Stated goal: Find all the lines with "script" and gather them.

Recorded data:

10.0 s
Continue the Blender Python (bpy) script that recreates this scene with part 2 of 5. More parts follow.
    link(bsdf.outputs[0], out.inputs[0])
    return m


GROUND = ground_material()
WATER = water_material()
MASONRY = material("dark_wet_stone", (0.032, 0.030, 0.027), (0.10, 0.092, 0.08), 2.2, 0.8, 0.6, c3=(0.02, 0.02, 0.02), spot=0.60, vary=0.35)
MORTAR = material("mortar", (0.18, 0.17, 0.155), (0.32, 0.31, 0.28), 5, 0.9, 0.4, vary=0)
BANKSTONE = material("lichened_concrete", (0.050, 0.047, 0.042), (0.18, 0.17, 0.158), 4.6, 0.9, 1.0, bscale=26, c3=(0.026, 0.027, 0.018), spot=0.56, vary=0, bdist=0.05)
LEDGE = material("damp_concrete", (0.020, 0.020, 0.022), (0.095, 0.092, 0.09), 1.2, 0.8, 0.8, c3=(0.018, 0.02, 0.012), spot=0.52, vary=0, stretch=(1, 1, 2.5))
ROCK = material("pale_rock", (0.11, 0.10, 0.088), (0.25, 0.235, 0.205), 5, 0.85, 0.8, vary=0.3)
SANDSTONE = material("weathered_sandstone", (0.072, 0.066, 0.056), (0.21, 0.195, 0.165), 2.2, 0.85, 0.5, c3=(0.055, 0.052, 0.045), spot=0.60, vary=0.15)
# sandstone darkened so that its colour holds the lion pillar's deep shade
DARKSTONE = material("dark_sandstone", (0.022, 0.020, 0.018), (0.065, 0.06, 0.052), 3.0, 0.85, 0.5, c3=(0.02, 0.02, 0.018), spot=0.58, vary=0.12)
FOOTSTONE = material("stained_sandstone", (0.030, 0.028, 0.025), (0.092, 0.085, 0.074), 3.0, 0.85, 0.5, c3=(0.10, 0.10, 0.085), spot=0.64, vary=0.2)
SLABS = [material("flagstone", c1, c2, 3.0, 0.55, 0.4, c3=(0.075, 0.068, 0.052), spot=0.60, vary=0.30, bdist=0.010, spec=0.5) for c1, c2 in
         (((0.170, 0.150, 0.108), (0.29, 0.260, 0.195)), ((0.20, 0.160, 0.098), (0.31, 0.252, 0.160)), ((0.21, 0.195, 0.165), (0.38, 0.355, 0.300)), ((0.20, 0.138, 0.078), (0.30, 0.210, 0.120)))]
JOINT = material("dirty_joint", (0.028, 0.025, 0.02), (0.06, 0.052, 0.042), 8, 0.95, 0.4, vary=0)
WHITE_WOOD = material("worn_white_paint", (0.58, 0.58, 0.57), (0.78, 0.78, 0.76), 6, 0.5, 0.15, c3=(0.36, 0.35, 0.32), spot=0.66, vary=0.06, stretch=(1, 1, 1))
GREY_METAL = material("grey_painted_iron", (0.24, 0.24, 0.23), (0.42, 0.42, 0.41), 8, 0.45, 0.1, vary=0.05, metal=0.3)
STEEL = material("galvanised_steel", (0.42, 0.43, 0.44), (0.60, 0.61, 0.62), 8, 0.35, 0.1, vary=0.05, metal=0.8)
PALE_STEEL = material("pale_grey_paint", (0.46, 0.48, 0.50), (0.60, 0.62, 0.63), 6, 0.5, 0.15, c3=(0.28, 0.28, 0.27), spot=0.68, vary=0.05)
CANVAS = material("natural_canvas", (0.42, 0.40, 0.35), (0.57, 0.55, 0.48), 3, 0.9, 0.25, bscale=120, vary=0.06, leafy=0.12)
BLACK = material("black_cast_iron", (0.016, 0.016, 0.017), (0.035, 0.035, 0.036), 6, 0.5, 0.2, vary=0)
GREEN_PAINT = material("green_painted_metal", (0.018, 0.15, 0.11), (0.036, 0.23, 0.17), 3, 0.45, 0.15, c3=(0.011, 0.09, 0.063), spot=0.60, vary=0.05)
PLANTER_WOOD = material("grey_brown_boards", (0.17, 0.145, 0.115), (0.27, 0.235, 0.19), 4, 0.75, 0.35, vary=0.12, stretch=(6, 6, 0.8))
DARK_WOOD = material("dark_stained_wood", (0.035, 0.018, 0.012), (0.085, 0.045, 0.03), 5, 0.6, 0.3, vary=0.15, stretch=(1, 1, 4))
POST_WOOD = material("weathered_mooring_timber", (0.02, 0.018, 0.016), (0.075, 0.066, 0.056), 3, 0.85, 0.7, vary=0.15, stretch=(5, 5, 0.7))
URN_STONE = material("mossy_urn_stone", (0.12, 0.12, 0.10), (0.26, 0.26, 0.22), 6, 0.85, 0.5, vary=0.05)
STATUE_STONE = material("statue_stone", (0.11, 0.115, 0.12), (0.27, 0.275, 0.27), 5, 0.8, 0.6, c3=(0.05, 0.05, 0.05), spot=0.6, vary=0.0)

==

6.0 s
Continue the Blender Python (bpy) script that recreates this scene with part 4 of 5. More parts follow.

Answer for the task:
Continue the Blender Python (bpy) script that recreates this scene with part 2 of 5. More parts follow.
Continue the Blender Python (bpy) script that recreates this scene with part 4 of 5. More parts follow.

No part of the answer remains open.